Ich glaube, damit ist auch das wichtigste ausgedrückt. Es kommt nicht auf Talent, besondere Fähigkeiten, Turniererfolge, Muskeln und Fitness an. Das einzige, was auf lange Sicht im Gongfu von Bedeutung ist, sind Beständigkeit und Begeisterung. Wenn man mit Freude über viele Jahre trainiert und an sich arbeitet, wird man besser werden.

Gongfu ist heute ein Angebot für alle Menschen. Aber auf eine gewisse Weise ist es auch eine ziemlich langweilige und Disziplin fordernde Angelegenheit. Wer begeistert sich schon dafür, Stunden in tiefen Stellungen zu verbringen oder 1000 Mal einen Arm zu kreisen? Also sind von all den Menschen, die sich auf die Gongfu-Reise überhaupt begeben, nach zwei Jahren sehr viel weniger da als zu beginn. Es zählt, dabei zu bleiben.     

7. Was sind Deine Ziele für die Zukunft? 
Die Antwort ergibt sich aus dem zuvor gesagten: Unbedingt dabei bleiben, egal, wie sehr der Alltag dem auch entgegenstehen mag
Sehr gerne würde ich auch wieder häufiger trainieren, und gerne öfter anwendungsbezogen mit Partnerinnen und Partnern. 
Eine tiefere Durchdringung gerade des Formentrainings im Blick auf den Transfer von Bewegung/Prinzip und Anwendung wäre mir mittelfristig wichtig. Da ist mir das eine oder andere noch unklarer als ich zugeben sollte.

8. Gibt es Dinge die Du in der Zhen Wu vermisst? 
Dadurch, dass ich nicht mehr in Osnabrück wohne und so viele andere Verpflichtungen habe, ist es eher die Zhen Wu, die ich vermisse.

9. Was würdest Du einem Anfänger in der Zhen Wu gerne mit auf den Weg geben?
1. Auf Shifu hören: Gongfu lernt man zuerst durch Nachahmung. Euer Lehrer will euch fördern. Ihr könnt ihm vertrauen, auch wenn er streng ist. Kritik und strenge, quälende Übungen sind ein Zeichen dafür, dass eurem Lehrer an eurem Fortschritt liegt. Sorgen machen müsst ihr euch, wenn ihr nicht kritisiert werdet.  

2. Es braucht eine richtige Mischung aus Begeisterung und Disziplin im Gongfu. Nicht immer ist man motiviert zum Training. Das macht nichts. Mit Disziplin geht man trotzdem hin. Aber wenn das Herz fehlt, dann geht man langfristig in die falsche Richtung. 

3. Euer Ziel beim Training sollte es sein, besser zu werden, aber nicht perfekt. Fortschritt in kleinen, manchmal ganz kleinen Etappen!

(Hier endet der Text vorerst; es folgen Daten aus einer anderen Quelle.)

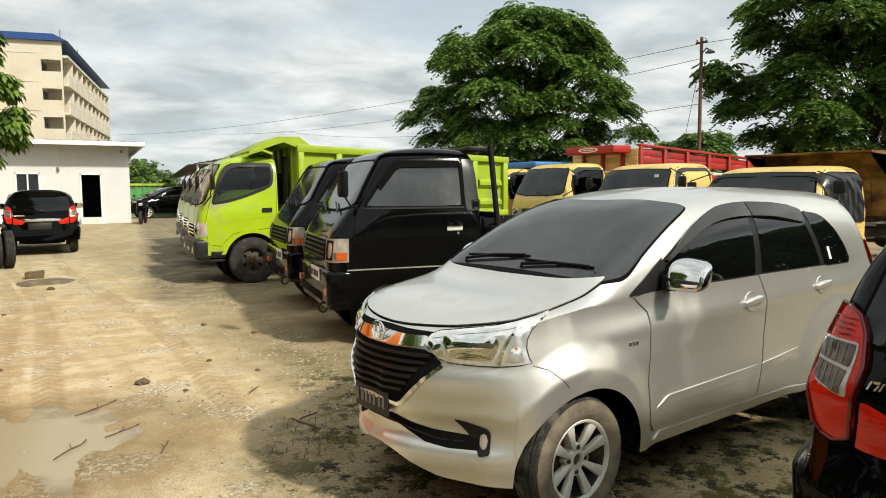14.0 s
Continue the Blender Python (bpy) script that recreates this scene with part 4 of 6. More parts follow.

4. Shifu zeigt euch Gongfu, aber die Voraussetzungen dafür zu schaffen, ist eure Aufgabe: Geht zum Training, übt zu Hause, haltet euch fit und gesund.

5. Es ist wichtig, auch daheim über die Trainingsinhalte nachzudenken und mit ihnen zu arbeiten.

6. Das Üben muss euch mittelfristig dahin bringen, dass die Bewegungen nicht nur effizient sind, sondern Spaß machen und sich gut anfühlen. Sonst läuft etwas falsch.

7. Gongfu ist nichts für Ungeduldige. Es passt daher in gewisser Weise nicht in unsere schnelllebige Zeit und ist gerade darum für sie so wichtig. Es ist unvermeidlich, dass sich euer Gongfu phasenweise sehr langsam entwickelt. Lasst euch nicht entmutigen und macht euch nicht zu viel Druck. 

8. Nicht immer nur auf Shifu hören: Es ist wichtig, dass Ihr das Gongfu zu eurem Gongfu macht. Dazu braucht es Fluss, Freiheit, Inspiration von außen und Raum, euch selbst in den Bewegungen Auszudrücken. Das macht aus Kampf- und Gesundheitsübungen Kunst.